Душою я давно был дома. Сто раз в мыслях выходил из поезда на ашхабадском вокзале и, помня наш давнишний уговор с Яшкой Ревичем и Люськой Сукневым, опускался на колени, целовал асфальт…
Мечты, мечты… Но что я мог поделать? Четвертый месяц я недвижно лежал на спине. Ни повернуться, ни привстать. Левая нога на «зенитке» — сложной установке с грузом, не позволяющим ноге укоротиться. На спине — саднящие пролежни. Спать — мучение. Мыться — мучение. Есть — тоже мучение. Тарелку ставят на грудь, попробуй дотяни ложку до рта, не расплескав супа. Да еще в этом положении пища никак не проходит в горло. Через день — переливание крови. Через десять — перевязка.

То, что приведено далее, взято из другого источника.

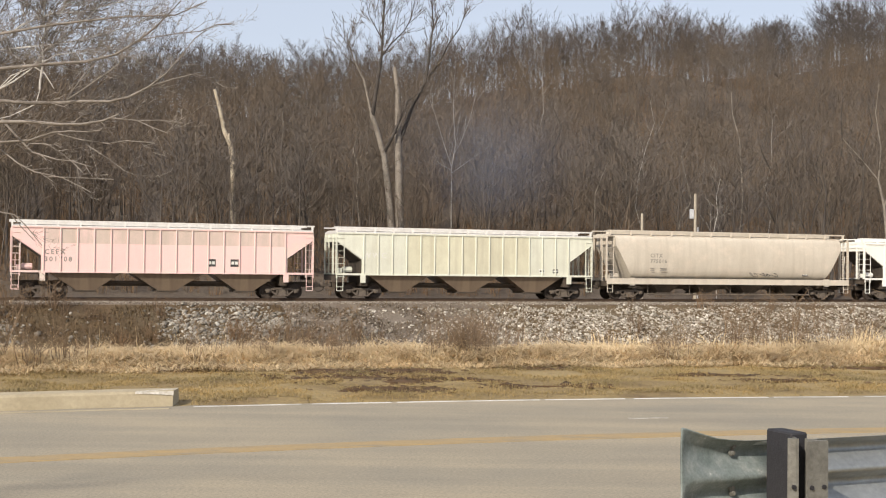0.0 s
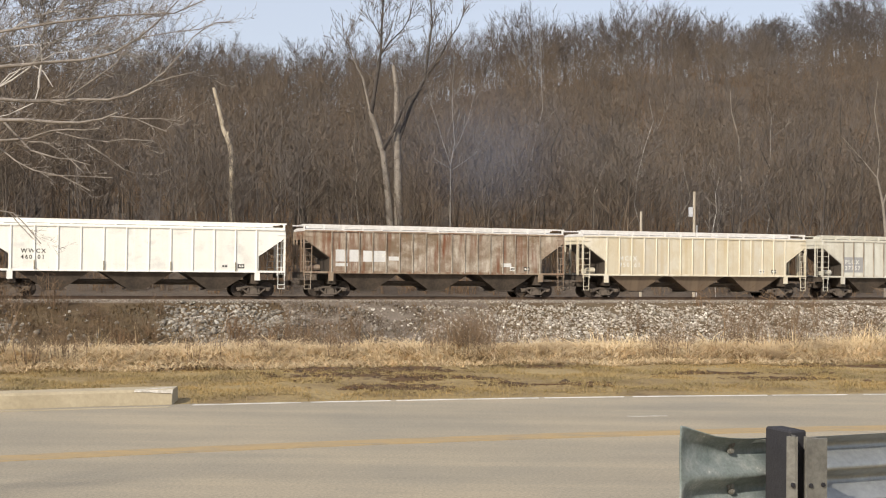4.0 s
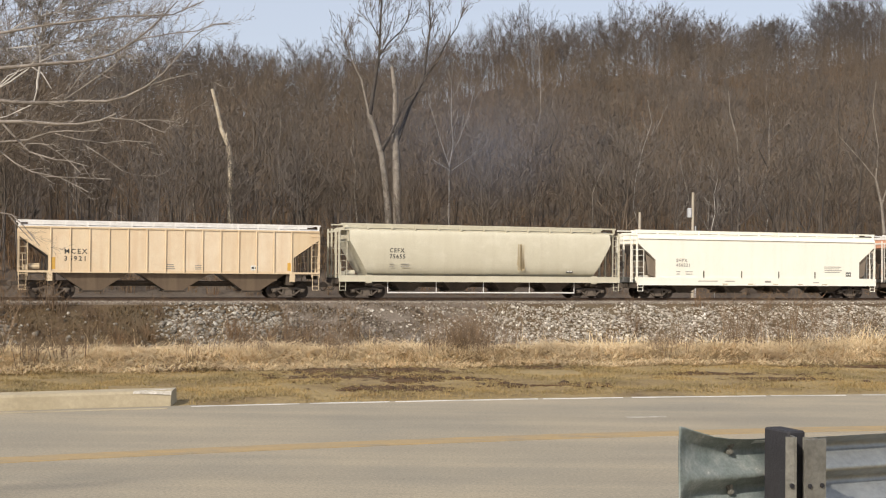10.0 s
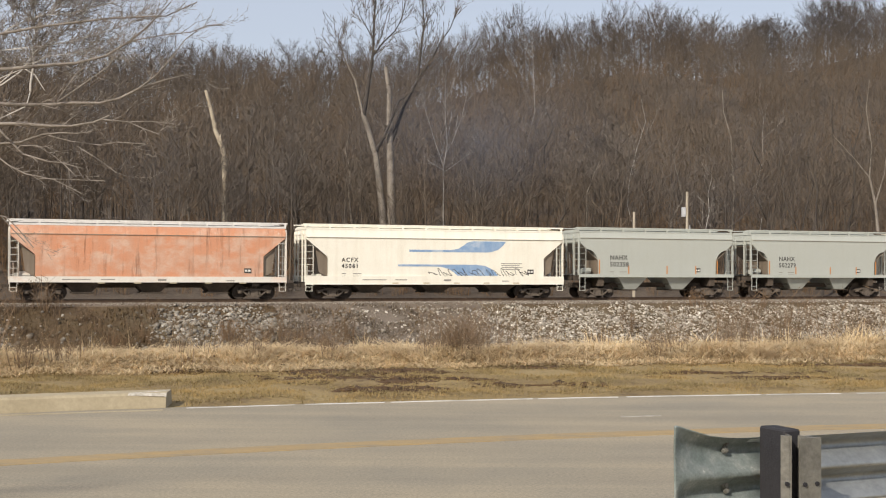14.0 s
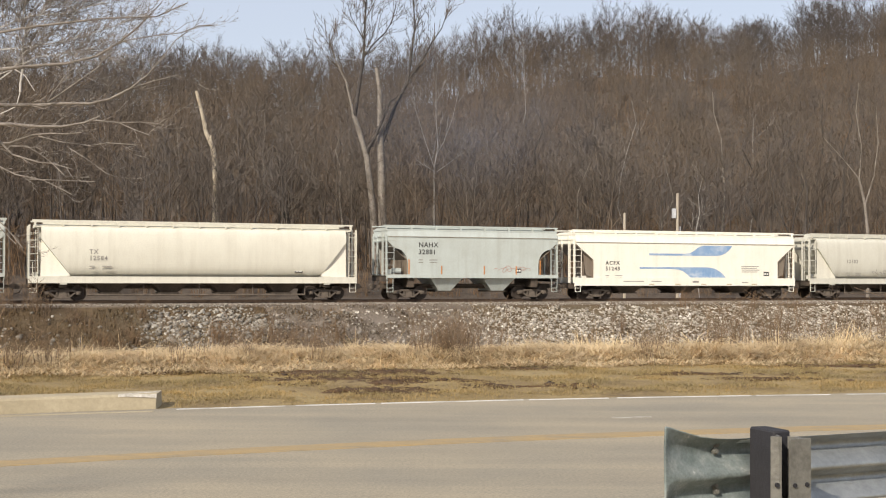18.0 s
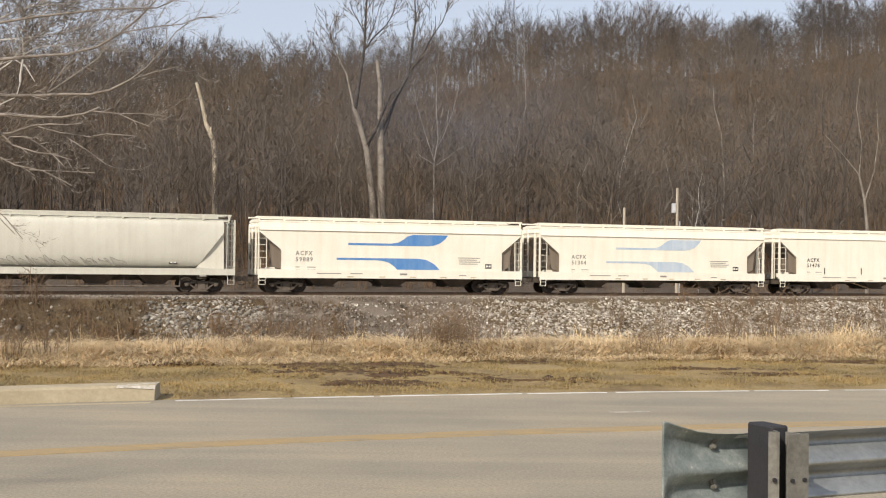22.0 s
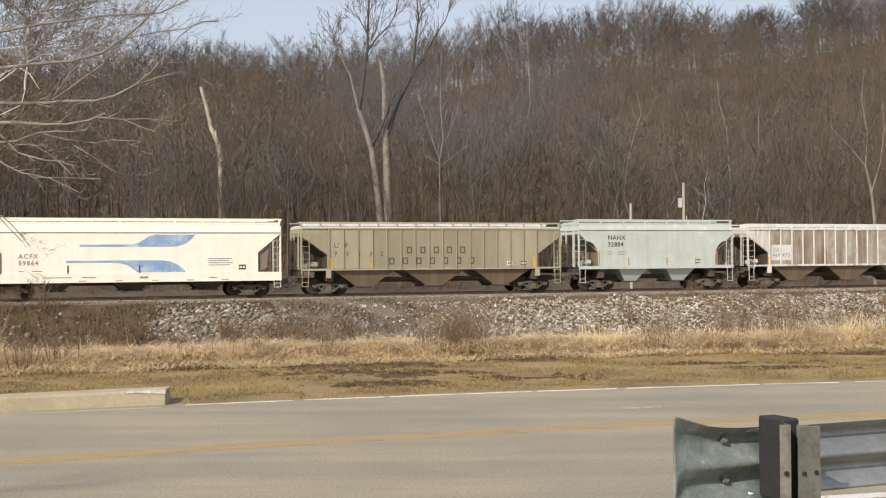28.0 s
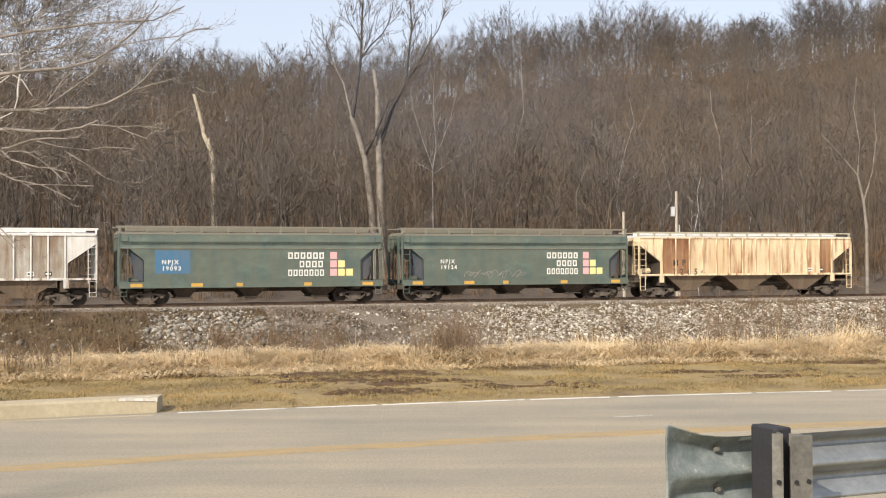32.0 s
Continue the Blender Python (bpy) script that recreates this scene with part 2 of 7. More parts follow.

Приходят санитары, перекладывают с кровати на носилки, несут в операционную, с носилок кладут на стол. Потом со стола снова на носилки, с носилок опять на кровать…
«Можно приехать тебя навестить?» — спрашивала мама. «Не надо, — отвечал я. — Зачем тебе мучиться в поезде столько дней? Да и как ты бросишь своих учеников в разгар учебного года? Анна Ефимовна, заведующая отделением и лечащий врач нашей палаты, обещает меня скоро отпустить домой».
Так же как и седенький врач из эшелона, Анна Ефимовна была убеждена, что другого пути у меня нет.
— Вернешься, поступишь в институт, — говорила она мне. — Кем ты хочешь быть?
— Тем, кем есть. Военным летчиком. Только сначала хотел бы заехать домой хоть ненадолго.
Анна Ефимовна качала головой:
— С таким ранением, как у тебя, в армию вообще не возвращаются.
Ко мне она относилась с трогательным вниманием, я был самым молодым в отделении, мне не исполнилось еще и девятнадцати. И другие врачи, сестры, нянечки тоже старались меня приласкать, как ребенка. Это возмущало: разве я не такой же солдат, как и все? Зачем же мне норовят налить лишний стакан компота, затеять сюсюкающий детсадовский разговор: «А мама у тебя есть? А папа есть?»
Но на Анну Ефимовну я не обижался. Во-первых, она была очень добрая, а во-вторых, очень красивая. Правда, курила слишком много, и голубые глаза были всегда печальными. Наш госпиталь был эвакуирован из Каменец-Подольского, в этом городе у Анны Ефимовны остались родители и дочь. Что сталось с ними, она не знала. Но всю свою любовь сейчас она отдавала нам.
В нашей палате лежало четырнадцать тяжелораненых: с царапинами так далеко от фронта не увозили. Люди менялись в палате медленно, лежали по полгода, а то и больше. Как-то я вспомнил нашего школьного математика Володю Куклина, взял карандаш и провел подсчеты. В палате лежали младший лейтенант, старшина, три сержанта, девять рядовых. Кавалерист, танкист, авиатор, сапер, связист, двое артиллеристов, семь пехотинцев. Средний возраст — тридцать один год, трем — до двадцати, четырем — за сорок. У пятерых родные места были под немцем, после госпиталя деваться им пока было некуда. Лишь двое-трое могут потом продолжать службу, остальные будут списаны в инвалиды. Шестеро ранены осколками, столько же получили пулевые ранения, одного проткнули штыком в рукопашном бою, и один напоролся на мину. На всех приходилось двадцать две ноги и двадцать четыре руки, только у пятерых был полный комплект своих конечностей…
Наверное, это была типичная палата типичного тылового ортопедического эвакогоспиталя образца второй половины сорок второго года.